児童小説「バッテリー」の作家あさのあつこさんからのコメントを頂きましたニコニコ
許可を得て掲載します。

「死刑でいいです」、今、読み終わりました。
何とも言えない気持ちになっております。
姉妹殺人事件についてはむろん知っておりましたし、犯人が若い男であり間もなく逮捕されたことも、犯人が未成年のとき母親を殺害したことも知っておりまし
た。しかし、恥ずかしながら、すでに刑が執行されたことは知りませんでした。
わたしとしては、ただの猟奇的名事件、どこか心を病んだ若者の凶行としか捉えていなかったのです。

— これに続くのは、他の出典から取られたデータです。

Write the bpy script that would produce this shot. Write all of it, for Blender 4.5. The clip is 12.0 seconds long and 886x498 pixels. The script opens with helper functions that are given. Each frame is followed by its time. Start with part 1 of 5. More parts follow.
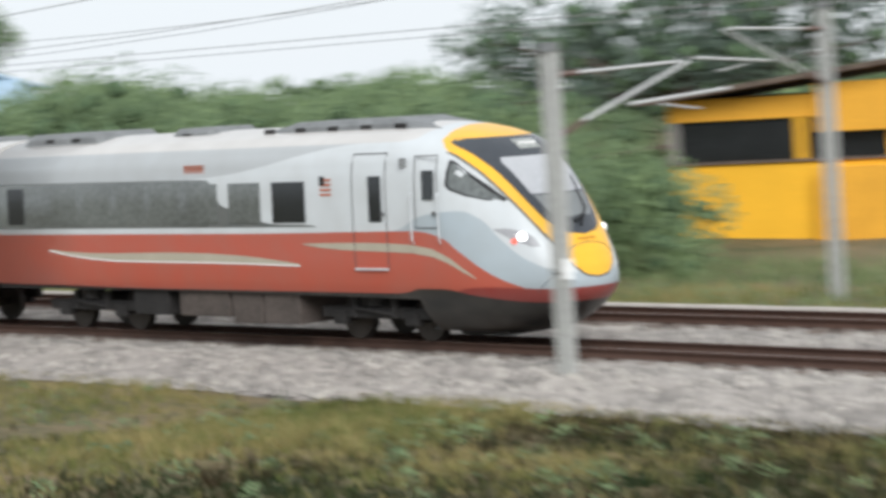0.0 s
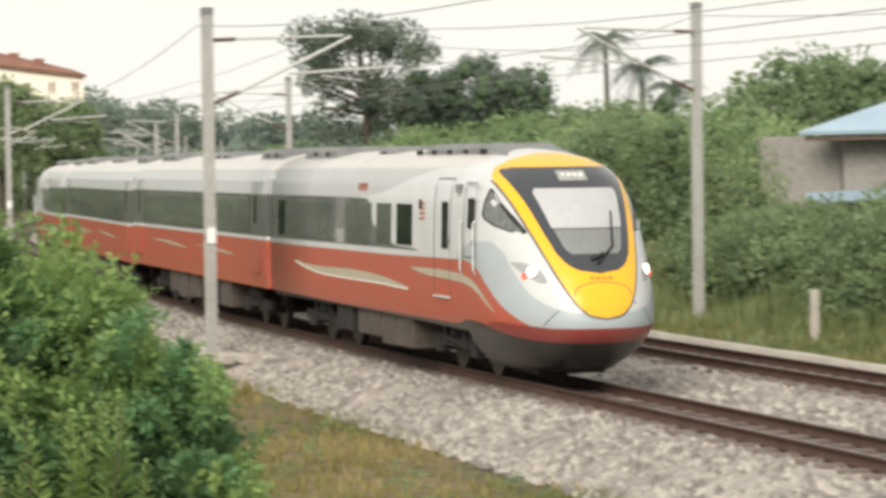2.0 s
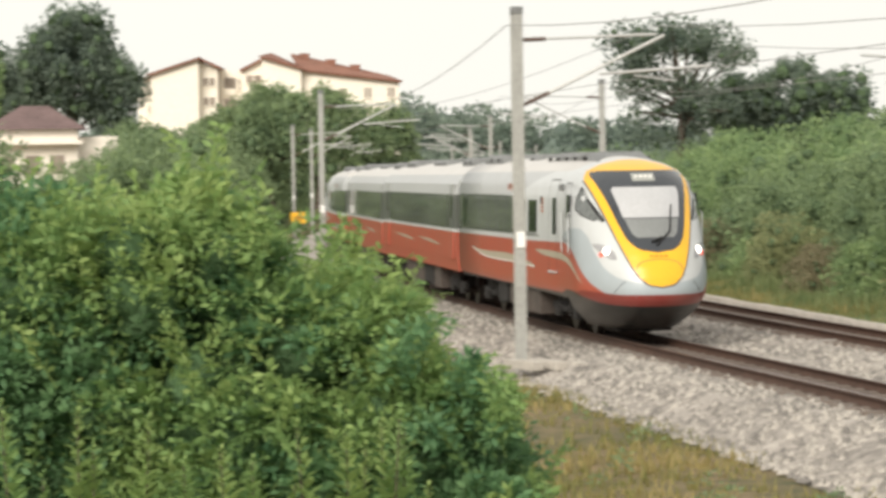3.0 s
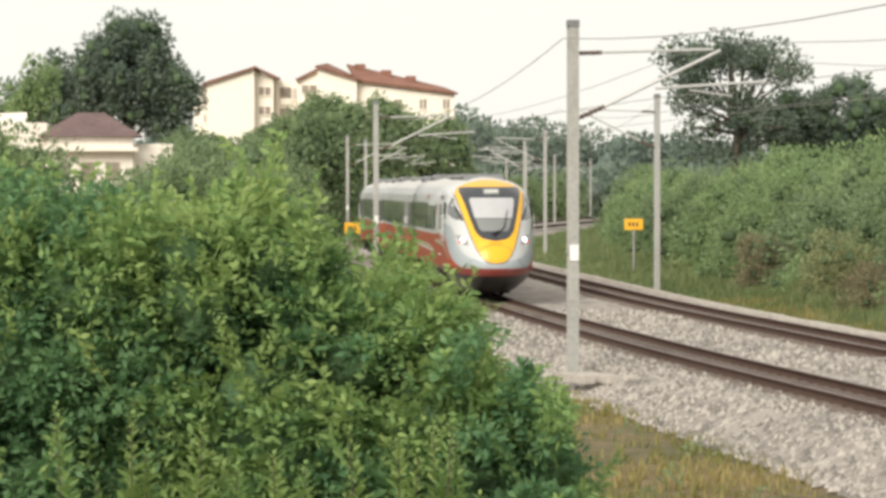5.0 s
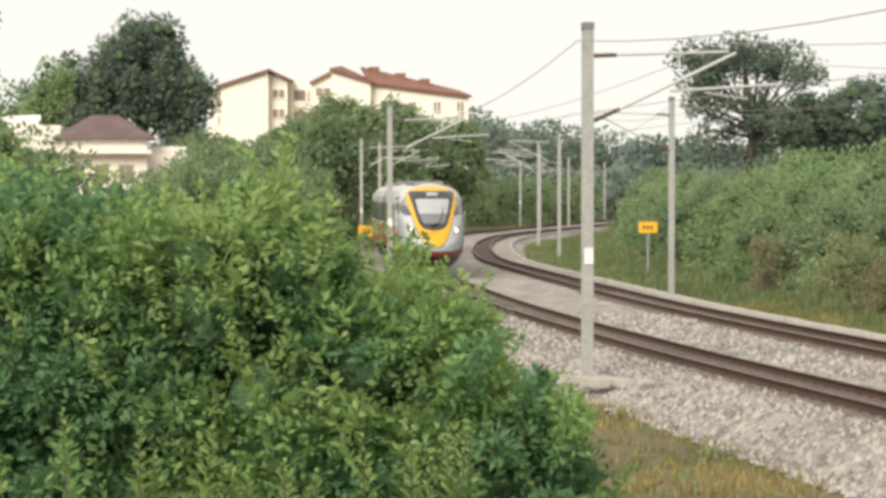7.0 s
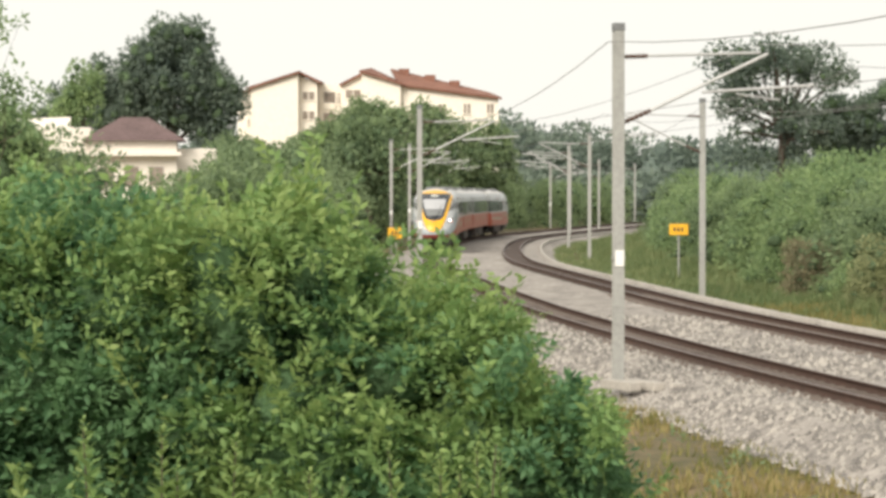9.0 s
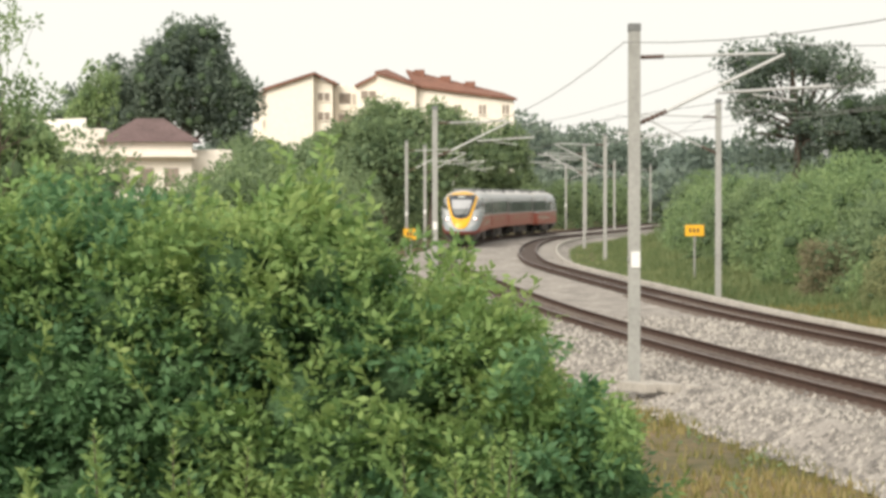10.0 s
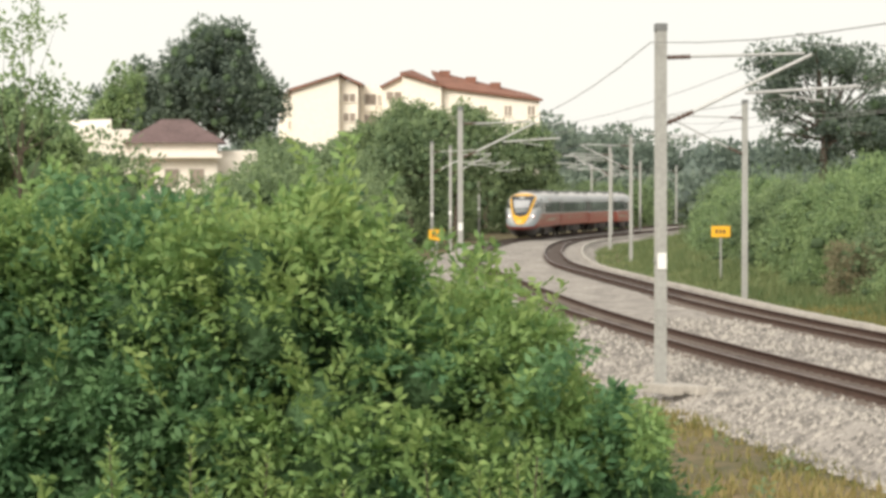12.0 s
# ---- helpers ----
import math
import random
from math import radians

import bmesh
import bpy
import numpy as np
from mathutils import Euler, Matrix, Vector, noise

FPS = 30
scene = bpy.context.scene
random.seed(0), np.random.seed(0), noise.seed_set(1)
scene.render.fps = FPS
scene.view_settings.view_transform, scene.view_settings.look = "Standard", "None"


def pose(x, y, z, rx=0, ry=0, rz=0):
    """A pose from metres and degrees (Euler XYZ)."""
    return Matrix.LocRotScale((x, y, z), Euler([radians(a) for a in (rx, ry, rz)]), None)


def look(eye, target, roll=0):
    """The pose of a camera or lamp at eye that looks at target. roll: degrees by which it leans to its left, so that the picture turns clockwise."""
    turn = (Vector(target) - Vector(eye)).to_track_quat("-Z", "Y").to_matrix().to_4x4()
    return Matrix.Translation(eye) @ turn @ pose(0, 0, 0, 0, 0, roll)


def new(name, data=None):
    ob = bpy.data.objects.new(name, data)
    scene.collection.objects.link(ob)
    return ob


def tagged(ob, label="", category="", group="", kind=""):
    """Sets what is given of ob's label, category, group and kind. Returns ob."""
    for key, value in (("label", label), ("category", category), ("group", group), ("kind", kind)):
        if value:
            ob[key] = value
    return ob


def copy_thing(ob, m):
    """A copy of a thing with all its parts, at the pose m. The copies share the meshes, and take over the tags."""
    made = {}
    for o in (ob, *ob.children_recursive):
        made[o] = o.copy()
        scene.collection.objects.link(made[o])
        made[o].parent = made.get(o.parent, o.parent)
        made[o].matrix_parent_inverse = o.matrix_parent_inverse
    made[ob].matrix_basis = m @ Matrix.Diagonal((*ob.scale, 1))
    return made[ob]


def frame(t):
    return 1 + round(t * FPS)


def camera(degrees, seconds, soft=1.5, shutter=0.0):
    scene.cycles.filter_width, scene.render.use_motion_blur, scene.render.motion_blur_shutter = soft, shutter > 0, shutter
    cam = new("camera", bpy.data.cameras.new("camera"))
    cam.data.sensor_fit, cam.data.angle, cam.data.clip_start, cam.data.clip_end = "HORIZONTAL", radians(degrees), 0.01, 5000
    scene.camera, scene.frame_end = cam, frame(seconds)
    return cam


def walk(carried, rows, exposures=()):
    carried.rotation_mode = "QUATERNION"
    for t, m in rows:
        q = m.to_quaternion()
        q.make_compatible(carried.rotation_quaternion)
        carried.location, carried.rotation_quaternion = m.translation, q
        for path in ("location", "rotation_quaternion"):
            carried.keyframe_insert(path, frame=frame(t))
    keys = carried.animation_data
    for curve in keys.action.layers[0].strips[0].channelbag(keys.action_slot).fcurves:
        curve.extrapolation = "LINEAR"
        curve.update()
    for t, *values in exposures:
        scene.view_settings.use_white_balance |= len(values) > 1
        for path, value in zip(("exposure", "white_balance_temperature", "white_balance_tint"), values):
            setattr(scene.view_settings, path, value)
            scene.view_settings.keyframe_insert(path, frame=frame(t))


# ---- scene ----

そのうらに、こんな深い、暗い人間の人生があったなんて考えてもいませんでした。
いえ、考えようともしなかったのです。自分の想像力の射程の短さに唖然としました。
山地青年の過去に思いを馳せながらも、同時に死刑により毟り取られた彼の未来についても考えさせられました。
読んだ者に思索をしいる力のある一冊でした。現実を真正面から抉り出すルポの力だと思います。
 山地の「本音」を聞けず、死刑が執行されたのは本当に残念でならない。
池谷さんの呻きのような一節がいつまでも心に残ります。
この国の暗部と人(わたしも含めた)の暗部を撃つ一節ですね。